The thing about national myths or stories is that they are both inspirational and aspirational.

They tell us what we value, and they tell us how we would like to see ourselves. This is who we as Australians would like to be. We know that on the world stage we are not the most powerful, or the most efficient. But we do want to be the ones who will always play fair, have a go, stand up for one another, and give all we have to give. These are human qualities to be admired by everyone, but there is something quite unique in our Australian culture that prizes them in a way that not all other nations do.

When people prepare to serve in other cultures, they learn about ‘contextualisation,’ which is basically trying to find ways to share God’s love that are particularly relevant and connected to the culture in which they find themselves. So I find it interesting on this day to think about how we might find ways to express and share God’s love that are contextualised to our Australian culture. How might the good news of Jesus resonate with people who value ideals like mateship, loyalty, egalitarianism and sacrifice?

The truth is that there is always a gap between how we would like to see ourselves & how we actually are.

We do not live up to our own ideals. We want to value mateship, but there are times when life gets busy and we lose touch with our friends. We want to value loyalty, but there are times when we are pushed by our own needs to put ourselves first. We want to value equality and egalitarianism, but deep down we often treat those who are like us better than we treat those who are different. And we’d all like to think that in extreme circumstances we’d be willing to lay down our lives for our family & friends, but in our everyday mundane circumstances we sometimes find it difficult to lay down just a bit of our time or money for their benefit.

But still we remember and celebrate and aspire. We esteem and honour the ideal of what we hope we could be. And what many Australians respect and revere as the ideals and values of the Anzacs, are actually what Christians believe are ideals and values ultimately found in Jesus Christ alone.
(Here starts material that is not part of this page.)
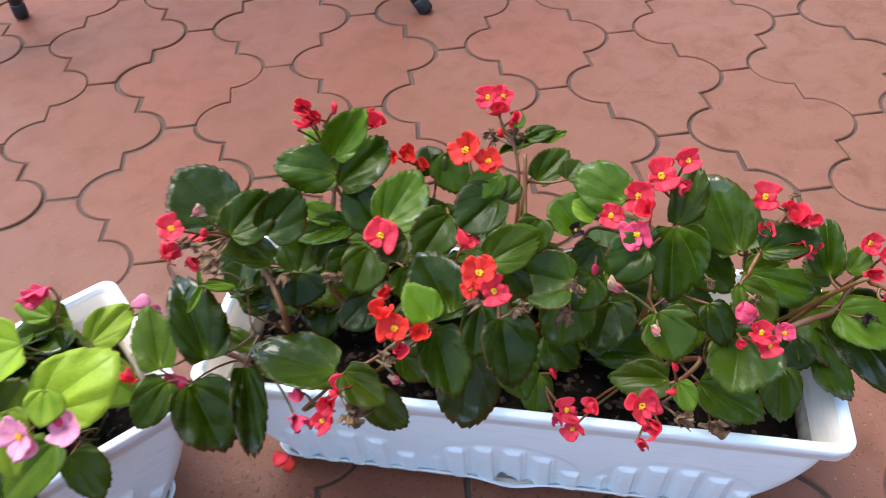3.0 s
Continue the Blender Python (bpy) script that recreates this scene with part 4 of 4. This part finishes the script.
leaf(plant, 0.326, -0.111, 0.202, 24, 23, -52, 0.035, 0.035, LEAF_DARK)
leaf(plant, 0.273, -0.064, 0.319, 35, -18, 22, 0.029, 0.024, LEAF_DARK)
leaf(plant, 0.347, -0.058, 0.326, 25, -32, 38, 0.018, 0.024, LEAF_DARK)
leaf(plant, 0.295, -0.066, 0.318, 16, -36, 59, 0.022, 0.020, LEAF_DARK)
leaf(plant, 0.281, -0.064, 0.314, -25, 28, -136, 0.022, 0.024, LEAF_DARK)
leaf(plant, 0.318, -0.097, 0.324, -14, 34, -121, 0.026, 0.026, LEAF_DARK)
open_flower(plant, 0.301, 0.050, 0.335, 0.023, RED)
open_flower(plant, 0.314, 0.049, 0.335, 0.021, RED)
side_flower(plant, 0.309, 0.040, 0.325, 0.021, RED)
side_flower(plant, 0.318, 0.034, 0.319, 0.017, RED)
bud(plant, 0.313, 0.048, 0.296, 0.011, SCARLET)
withered(plant, 0.304, 0.049, 0.296, 0.012, DEAD)
withered(plant, 0.324, 0.043, 0.292, 0.014, DEAD)
open_flower(plant, 0.270, -0.048, 0.358, 0.029, SCARLET)
open_flower(plant, 0.285, -0.058, 0.353, 0.021, SCARLET)
side_flower(plant, 0.259, -0.094, 0.301, 0.020, RED)
open_flower(plant, 0.265, -0.152, 0.332, 0.026, SCARLET)
open_flower(plant, 0.273, -0.162, 0.322, 0.022, RED)
open_flower(plant, 0.258, -0.159, 0.324, 0.015, SCARLET)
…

We believe there is a man who values mateship, who is the best friend anyone in this world will ever know. There is a man who values loyalty, who has promised to stick by us through thick and thin & will never renege on that promise. There is a man who values equality, who treats each one of as valuable & worthwhile regardless of where we come from or what we have achieved.

And there is a man who was willing to lay down His life in our place.

The gospel declares that Jesus is the One who fulfils all of our aspirations. That what we are looking for in others, what we would like to think we can find in ourselves, ultimately we will only find in Him.

It seems to me that the Anzac story provides a window into our own culture, a culture that still longs to find meaning and hope and values, but which is unaware of the true source of all that it is looking for. For those who know Jesus Christ, this puts us in the same situation that the apostle Paul found himself in when he visited Athens. Paul commended the Athenians for their worship of an unknown God. He recognised that they were seeking, hoping, aspiring to something greater than themselves. But he also wanted to tell them the truth: that what they were looking for could be found in Jesus.

So too, we can commend and affirm the desire in Australian culture to remember and to celebrate the values that the “Anzac spirit” seeks to encapsulate. But the challenge for followers of Jesus is to find ways to proclaim the truth that these values and aspirations point us to the need for someone who can fulfil them in a way that no one else ever has or ever can. That Jesus, dare I say it, is the true Anzac, the one we should be remembering and worshipping. Perhaps that’s a risky image to use, but the Bible uses risky pictures and metaphors for God all the time as it seeks to find ways for people to understand who God is and how He wants to relate to them.

Perhaps I’ll be accused of hijacking a secular event and trying to bring religion into it. If so, I make no apologies for that. Because as a follower of Jesus, as a Christian first and foremost, I believe that Jesus is the only hope for the whole world. And He calls me to bring His good news into the lives and worlds of my friends, and my neighbours, and my nation.